___ Source excerpt ___

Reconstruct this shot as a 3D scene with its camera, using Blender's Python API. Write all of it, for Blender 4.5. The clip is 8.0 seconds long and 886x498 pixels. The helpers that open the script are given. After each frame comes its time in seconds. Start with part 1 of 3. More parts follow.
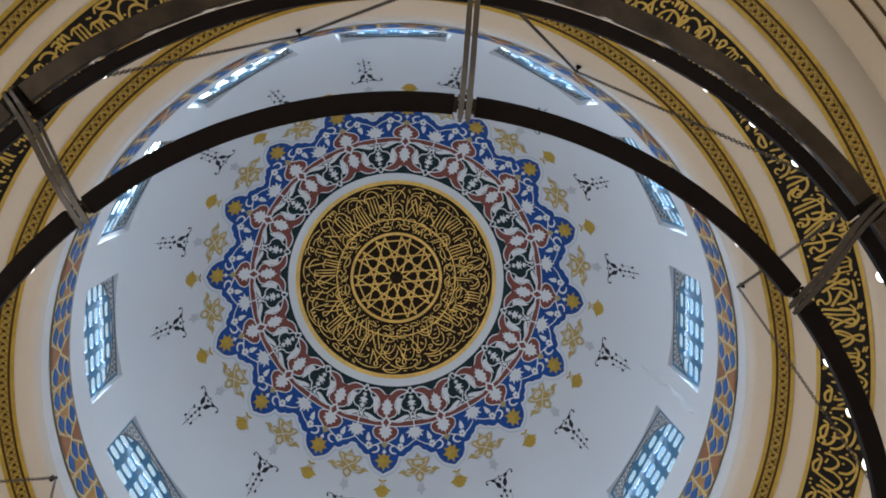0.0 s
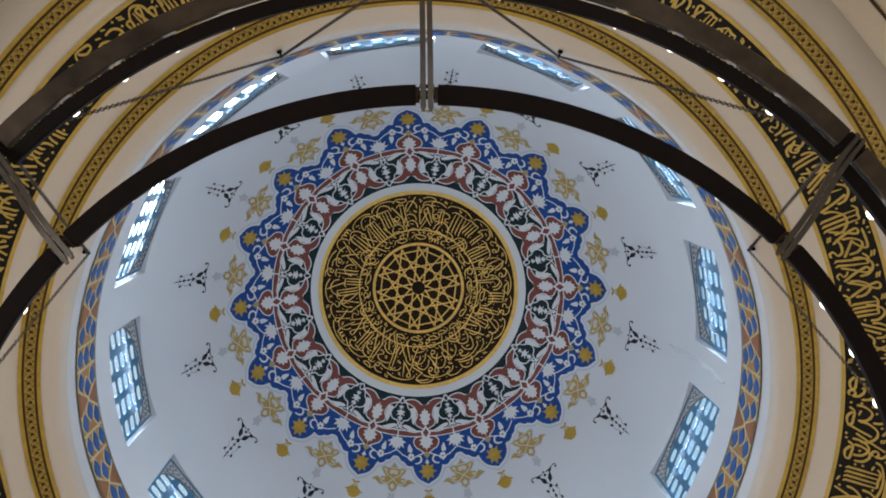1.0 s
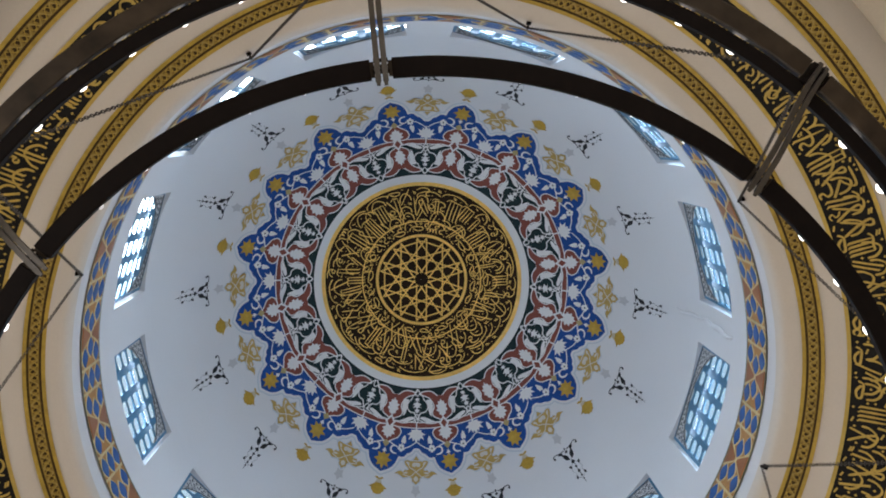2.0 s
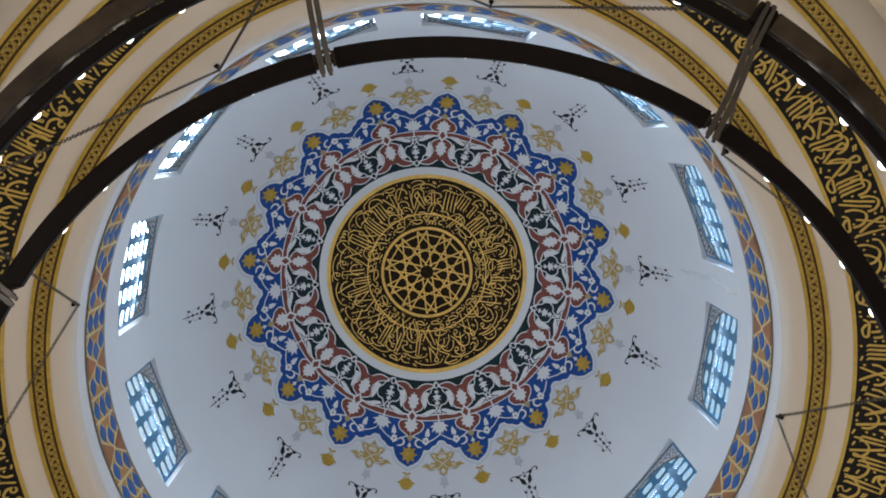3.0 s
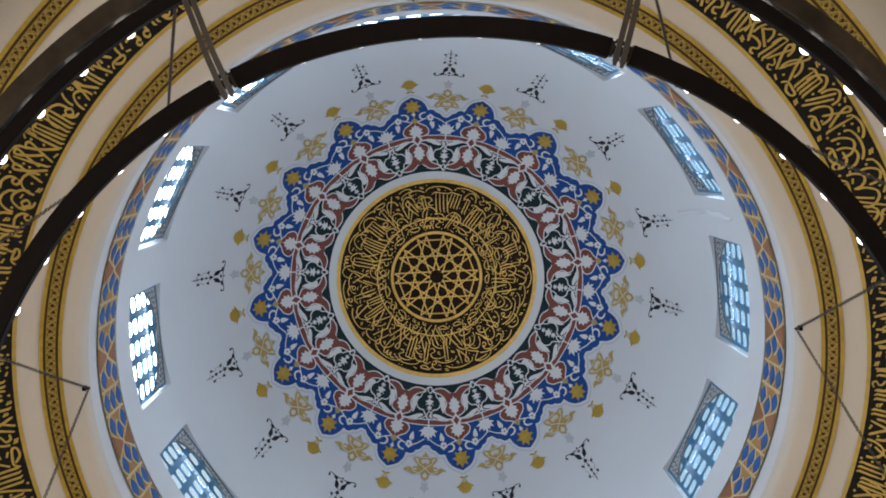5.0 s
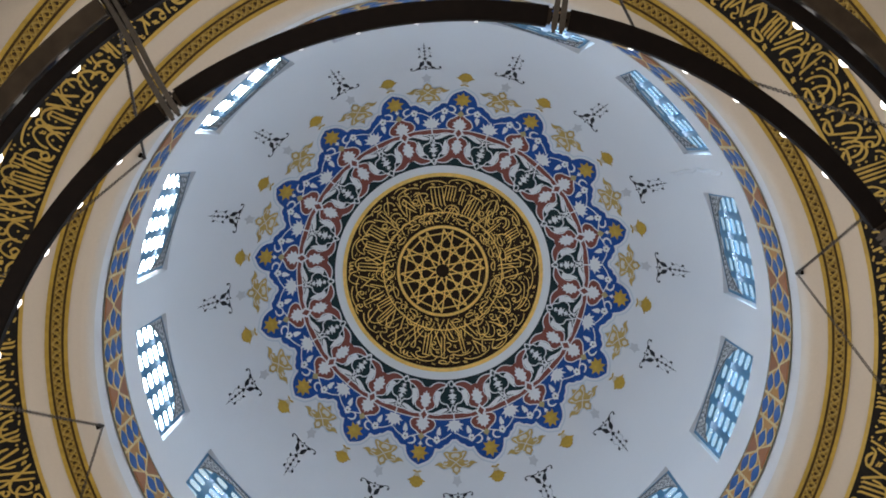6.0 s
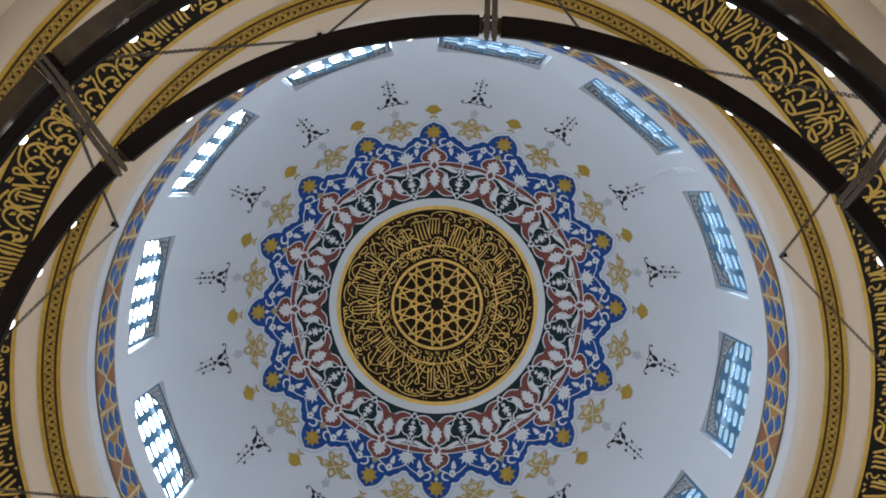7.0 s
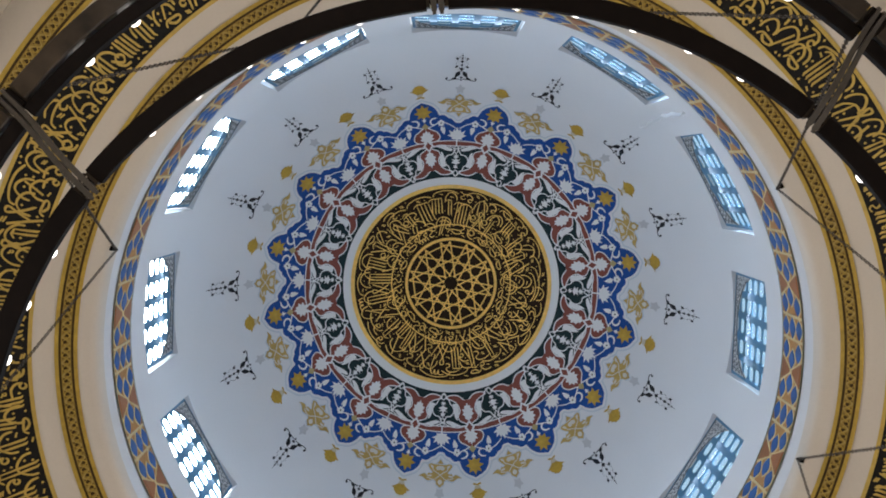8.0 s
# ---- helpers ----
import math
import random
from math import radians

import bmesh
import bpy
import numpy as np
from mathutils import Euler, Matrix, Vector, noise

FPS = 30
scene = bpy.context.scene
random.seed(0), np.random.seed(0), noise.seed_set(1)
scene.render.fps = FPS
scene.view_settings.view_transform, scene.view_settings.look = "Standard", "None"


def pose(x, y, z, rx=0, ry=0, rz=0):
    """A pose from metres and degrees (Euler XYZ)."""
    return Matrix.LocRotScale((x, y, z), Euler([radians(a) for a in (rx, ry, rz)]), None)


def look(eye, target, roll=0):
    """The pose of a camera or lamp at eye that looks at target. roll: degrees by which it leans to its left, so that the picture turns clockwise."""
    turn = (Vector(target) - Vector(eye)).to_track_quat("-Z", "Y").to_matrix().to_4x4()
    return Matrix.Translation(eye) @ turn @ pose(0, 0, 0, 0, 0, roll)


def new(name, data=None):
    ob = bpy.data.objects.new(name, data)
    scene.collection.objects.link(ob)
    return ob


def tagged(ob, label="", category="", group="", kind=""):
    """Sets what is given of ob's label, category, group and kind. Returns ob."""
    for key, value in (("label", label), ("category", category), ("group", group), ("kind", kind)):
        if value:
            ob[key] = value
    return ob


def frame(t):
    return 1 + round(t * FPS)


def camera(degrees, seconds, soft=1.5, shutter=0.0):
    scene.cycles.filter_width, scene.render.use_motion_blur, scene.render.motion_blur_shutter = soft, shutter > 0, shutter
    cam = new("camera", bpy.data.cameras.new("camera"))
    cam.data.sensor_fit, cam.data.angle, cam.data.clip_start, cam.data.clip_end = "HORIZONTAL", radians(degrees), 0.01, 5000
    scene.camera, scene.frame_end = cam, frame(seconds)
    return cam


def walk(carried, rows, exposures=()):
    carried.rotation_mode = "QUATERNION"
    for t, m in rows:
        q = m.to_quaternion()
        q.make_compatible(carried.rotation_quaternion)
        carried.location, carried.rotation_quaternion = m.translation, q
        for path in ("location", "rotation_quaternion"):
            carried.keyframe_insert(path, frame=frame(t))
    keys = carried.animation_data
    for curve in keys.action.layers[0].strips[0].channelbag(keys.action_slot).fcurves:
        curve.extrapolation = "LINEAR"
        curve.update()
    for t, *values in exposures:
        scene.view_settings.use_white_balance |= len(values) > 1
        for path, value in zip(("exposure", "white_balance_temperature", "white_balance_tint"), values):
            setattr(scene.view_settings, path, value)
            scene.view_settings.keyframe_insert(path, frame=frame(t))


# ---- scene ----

___

Say how many lines of the listing above contain "import", with no other words.

7